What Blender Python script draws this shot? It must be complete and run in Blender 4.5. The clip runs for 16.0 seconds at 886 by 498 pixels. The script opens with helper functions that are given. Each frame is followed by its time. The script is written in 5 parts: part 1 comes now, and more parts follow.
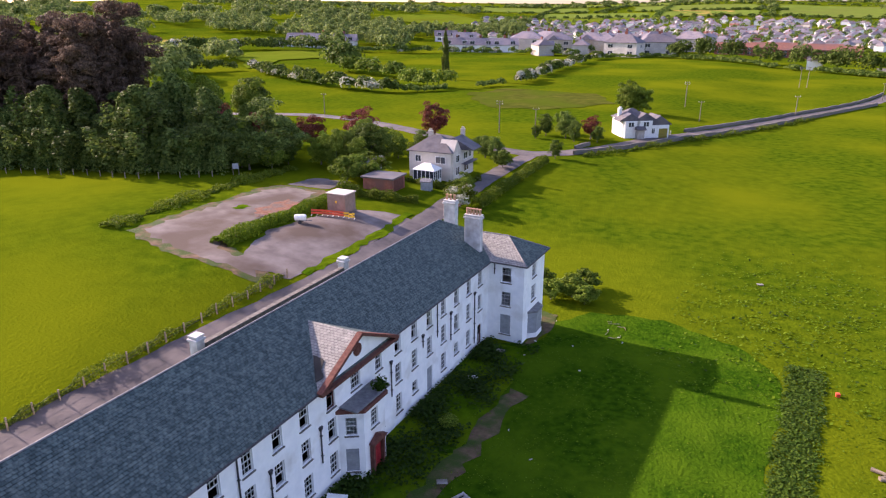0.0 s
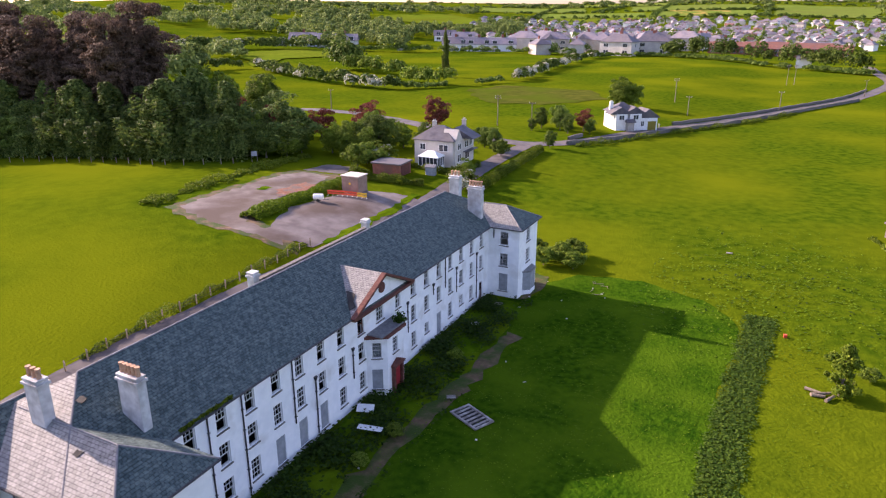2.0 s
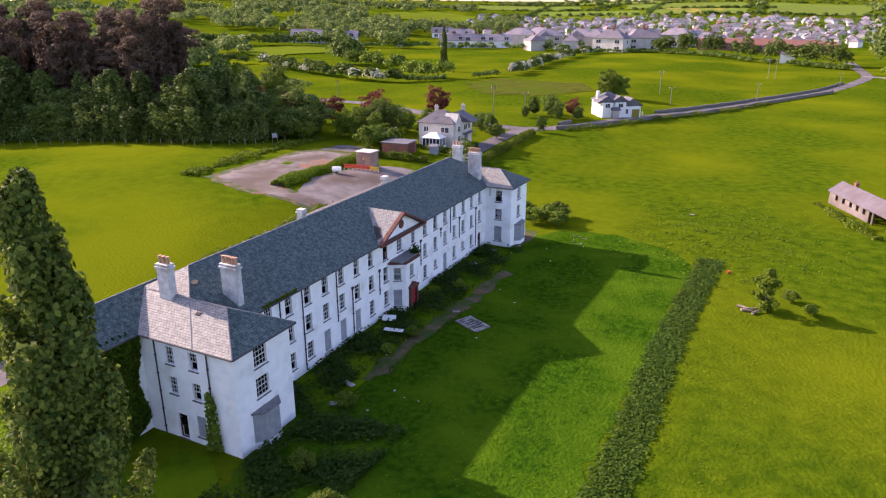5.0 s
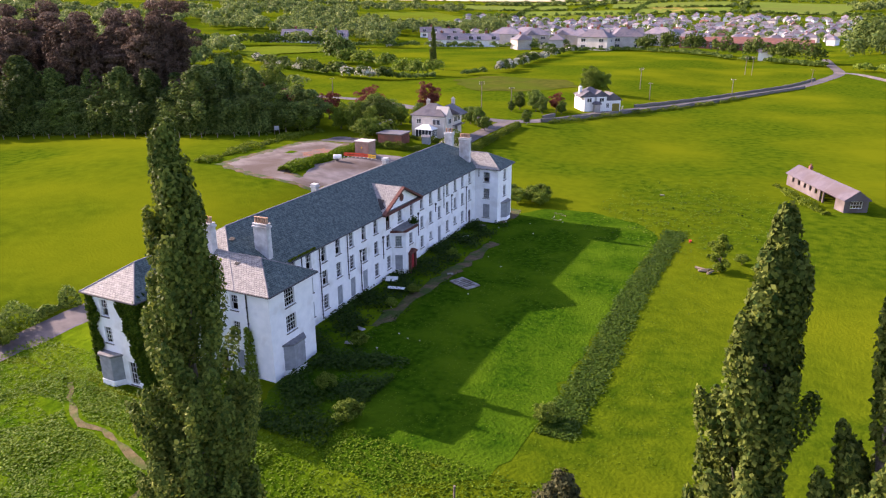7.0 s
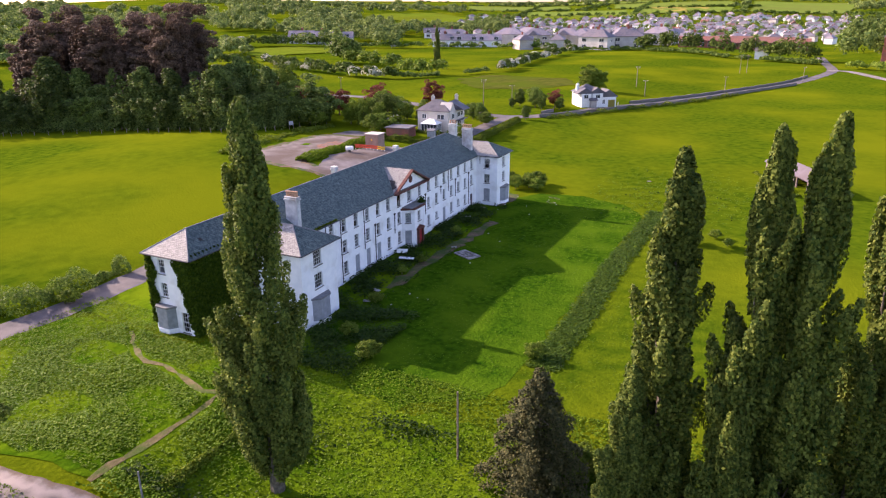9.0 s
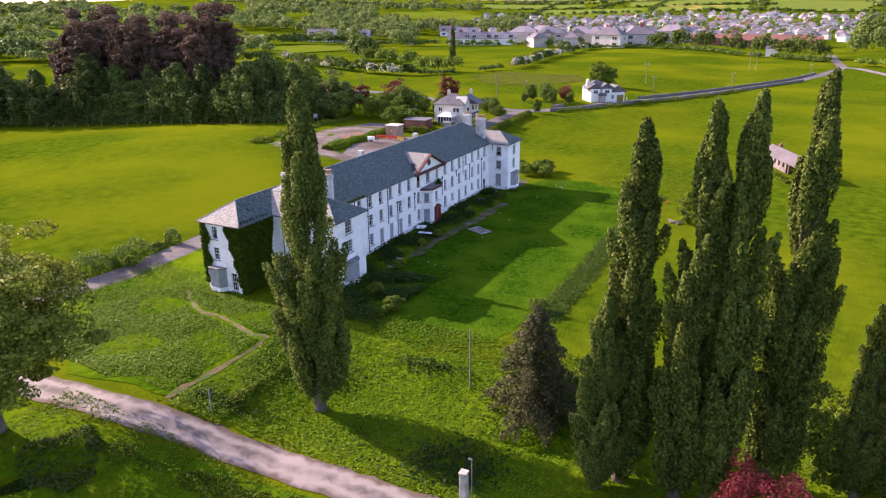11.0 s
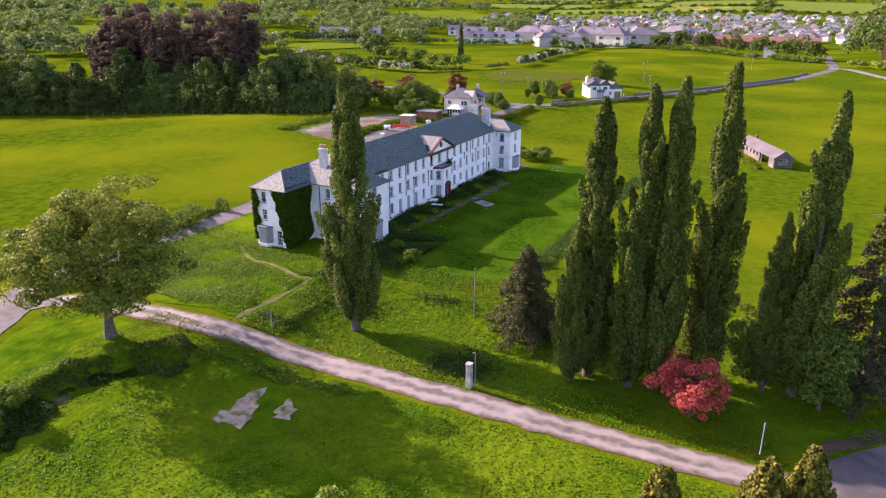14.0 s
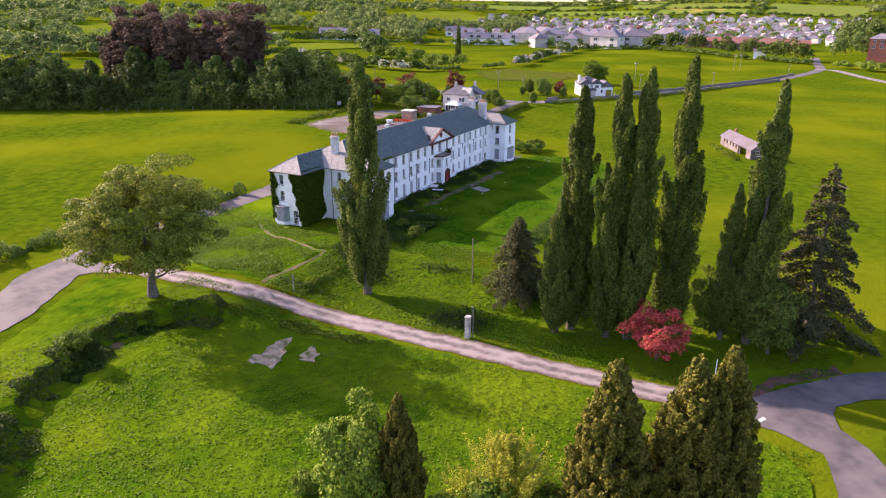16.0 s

_____

EXERCISE:
Every line of the data above should be quoted exactly. Omit the pictures.

FINISHED TASK:
What Blender Python script draws this shot? It must be complete and run in Blender 4.5. The clip runs for 16.0 seconds at 886 by 498 pixels. The script opens with helper functions that are given. Each frame is followed by its time. The script is written in 5 parts: part 1 comes now, and more parts follow.
0.0 s
2.0 s
5.0 s
7.0 s
9.0 s
11.0 s
14.0 s
16.0 s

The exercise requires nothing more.